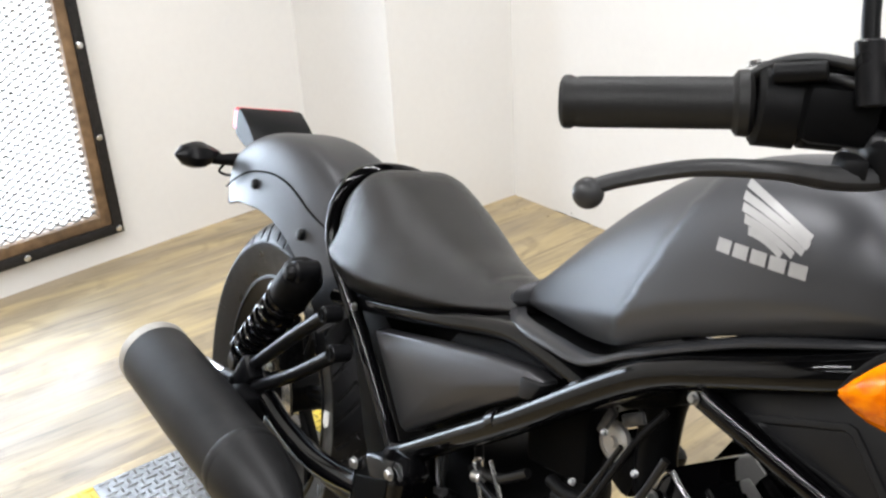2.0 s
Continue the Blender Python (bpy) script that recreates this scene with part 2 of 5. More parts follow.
M_AMBER = mat("amber_lens", (0.95, 0.30, 0.004), 0.16, spec=0.32)
_nt = M_AMBER.node_tree
_v = _nt.nodes.new("ShaderNodeTexNoise")
_v.inputs["Scale"].default_value, _v.inputs["Detail"].default_value = 130, 1.0
_f = _nt.nodes.new("ShaderNodeTexVoronoi")
_f.inputs["Scale"].default_value = 170
for _n in (_v, _f):
    _nt.links.new(_nt.nodes["Texture Coordinate"].outputs["Object"], _n.inputs["Vector"])
_r = _nt.nodes.new("ShaderNodeValToRGB")
_r.color_ramp.elements[0].color, _r.color_ramp.elements[1].color = (0.60, 0.115, 0.0, 1), (0.82, 0.225, 0.0, 1)
_r.color_ramp.elements[0].position, _r.color_ramp.elements[1].position = 0.36, 0.68
_nt.links.new(_v.outputs["Fac"], _r.inputs["Fac"])
_nt.links.new(_r.outputs["Color"], _nt.nodes["Principled BSDF"].inputs["Base Color"])
_b = _nt.nodes.new("ShaderNodeBump")
_b.inputs["Strength"].default_value, _b.inputs["Distance"].default_value = 0.35, 0.002
_nt.links.new(_f.outputs["Distance"], _b.inputs["Height"])
_nt.links.new(_b.outputs["Normal"], _nt.nodes["Principled BSDF"].inputs["Normal"])

_nt = M_GLASS.node_tree
_w = _nt.nodes.new("ShaderNodeTexWave")
_w.bands_direction = "Y"
_w.inputs["Scale"].default_value, _w.inputs["Distortion"].default_value = 38, 1.5
_nt.links.new(_nt.nodes["Texture Coordinate"].outputs["Object"], _w.inputs["Vector"])
_b = _nt.nodes.new("ShaderNodeBump")
_b.inputs["Strength"].default_value, _b.inputs["Distance"].default_value = 0.04, 0.001
_nt.links.new(_w.outputs["Fac"], _b.inputs["Height"])
_nt.links.new(_b.outputs["Normal"], _nt.nodes["Principled BSDF"].inputs["Normal"])

M_DAY = bpy.data.materials.new("bright_backdrop")
M_DAY.use_nodes = True
_p = M_DAY.node_tree.nodes["Principled BSDF"]
_p.inputs["Base Color"].default_value = (0.9, 0.9, 0.9, 1)
_p.inputs["Emission Color"].default_value = (0.95, 0.98, 1, 1)
_p.inputs["Emission Strength"].default_value = 2.0


# ---- mesh helpers ----
def finish(bm, angle=38):
    bmesh.ops.recalc_face_normals(bm, faces=bm.faces)
    me = bpy.data.meshes.new("mesh")
    bm.to_mesh(me)
    bm.free()
    for p in me.polygons:
        p.use_smooth = True
    me.set_sharp_from_angle(angle=radians(angle))
    return me


def part(name, bm, material, parent, label="", m=None, angle=38):
    me = bm if isinstance(bm, bpy.types.Mesh) else finish(bm, angle)
    me.name = name
    if not me.materials:
        me.materials.append(material)
    ob = new(name, me)
    ob.parent = parent
    if m is not None:
        ob.matrix_basis = m
    if label:
        tagged(ob, label)
    return ob


def spline(pts, n=6):
    pts = [Vector(p) for p in pts]
    if len(pts) < 3 or n < 2:
        return pts
    out = []
    for i in range(len(pts) - 1):
        p0, p1, p2, p3 = pts[max(i - 1, 0)], pts[i], pts[i + 1], pts[min(i + 2, len(pts) - 1)]
        for k in range(n):
            t = k / n
            out.append(0.5 * ((2 * p1) + (p2 - p0) * t + (2 * p0 - 5 * p1 + 4 * p2 - p3) * t * t + (3 * p1 - p0 - 3 * p2 + p3) * t ** 3))
    return out + [pts[-1]]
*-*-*
◆ Problem to solve ◆
Retype the whole listing, keeping every line identical and omitting all pictures.

◆ Output ◆
2.0 s
Continue the Blender Python (bpy) script that recreates this scene with part 2 of 5. More parts follow.
M_AMBER = mat("amber_lens", (0.95, 0.30, 0.004), 0.16, spec=0.32)
_nt = M_AMBER.node_tree
_v = _nt.nodes.new("ShaderNodeTexNoise")
_v.inputs["Scale"].default_value, _v.inputs["Detail"].default_value = 130, 1.0
_f = _nt.nodes.new("ShaderNodeTexVoronoi")
_f.inputs["Scale"].default_value = 170
for _n in (_v, _f):
    _nt.links.new(_nt.nodes["Texture Coordinate"].outputs["Object"], _n.inputs["Vector"])
_r = _nt.nodes.new("ShaderNodeValToRGB")
_r.color_ramp.elements[0].color, _r.color_ramp.elements[1].color = (0.60, 0.115, 0.0, 1), (0.82, 0.225, 0.0, 1)
_r.color_ramp.elements[0].position, _r.color_ramp.elements[1].position = 0.36, 0.68
_nt.links.new(_v.outputs["Fac"], _r.inputs["Fac"])
_nt.links.new(_r.outputs["Color"], _nt.nodes["Principled BSDF"].inputs["Base Color"])
_b = _nt.nodes.new("ShaderNodeBump")
_b.inputs["Strength"].default_value, _b.inputs["Distance"].default_value = 0.35, 0.002
_nt.links.new(_f.outputs["Distance"], _b.inputs["Height"])
_nt.links.new(_b.outputs["Normal"], _nt.nodes["Principled BSDF"].inputs["Normal"])

_nt = M_GLASS.node_tree
_w = _nt.nodes.new("ShaderNodeTexWave")
_w.bands_direction = "Y"
_w.inputs["Scale"].default_value, _w.inputs["Distortion"].default_value = 38, 1.5
_nt.links.new(_nt.nodes["Texture Coordinate"].outputs["Object"], _w.inputs["Vector"])
_b = _nt.nodes.new("ShaderNodeBump")
_b.inputs["Strength"].default_value, _b.inputs["Distance"].default_value = 0.04, 0.001
_nt.links.new(_w.outputs["Fac"], _b.inputs["Height"])
_nt.links.new(_b.outputs["Normal"], _nt.nodes["Principled BSDF"].inputs["Normal"])

M_DAY = bpy.data.materials.new("bright_backdrop")
M_DAY.use_nodes = True
_p = M_DAY.node_tree.nodes["Principled BSDF"]
_p.inputs["Base Color"].default_value = (0.9, 0.9, 0.9, 1)
_p.inputs["Emission Color"].default_value = (0.95, 0.98, 1, 1)
_p.inputs["Emission Strength"].default_value = 2.0


# ---- mesh helpers ----
def finish(bm, angle=38):
    bmesh.ops.recalc_face_normals(bm, faces=bm.faces)
    me = bpy.data.meshes.new("mesh")
    bm.to_mesh(me)
    bm.free()
    for p in me.polygons:
        p.use_smooth = True
    me.set_sharp_from_angle(angle=radians(angle))
    return me


def part(name, bm, material, parent, label="", m=None, angle=38):
    me = bm if isinstance(bm, bpy.types.Mesh) else finish(bm, angle)
    me.name = name
    if not me.materials:
        me.materials.append(material)
    ob = new(name, me)
    ob.parent = parent
    if m is not None:
        ob.matrix_basis = m
    if label:
        tagged(ob, label)
    return ob


def spline(pts, n=6):
    pts = [Vector(p) for p in pts]
    if len(pts) < 3 or n < 2:
        return pts
    out = []
    for i in range(len(pts) - 1):
        p0, p1, p2, p3 = pts[max(i - 1, 0)], pts[i], pts[i + 1], pts[min(i + 2, len(pts) - 1)]
        for k in range(n):
            t = k / n
            out.append(0.5 * ((2 * p1) + (p2 - p0) * t + (2 * p0 - 5 * p1 + 4 * p2 - p3) * t * t + (3 * p1 - p0 - 3 * p2 + p3) * t ** 3))
    return out + [pts[-1]]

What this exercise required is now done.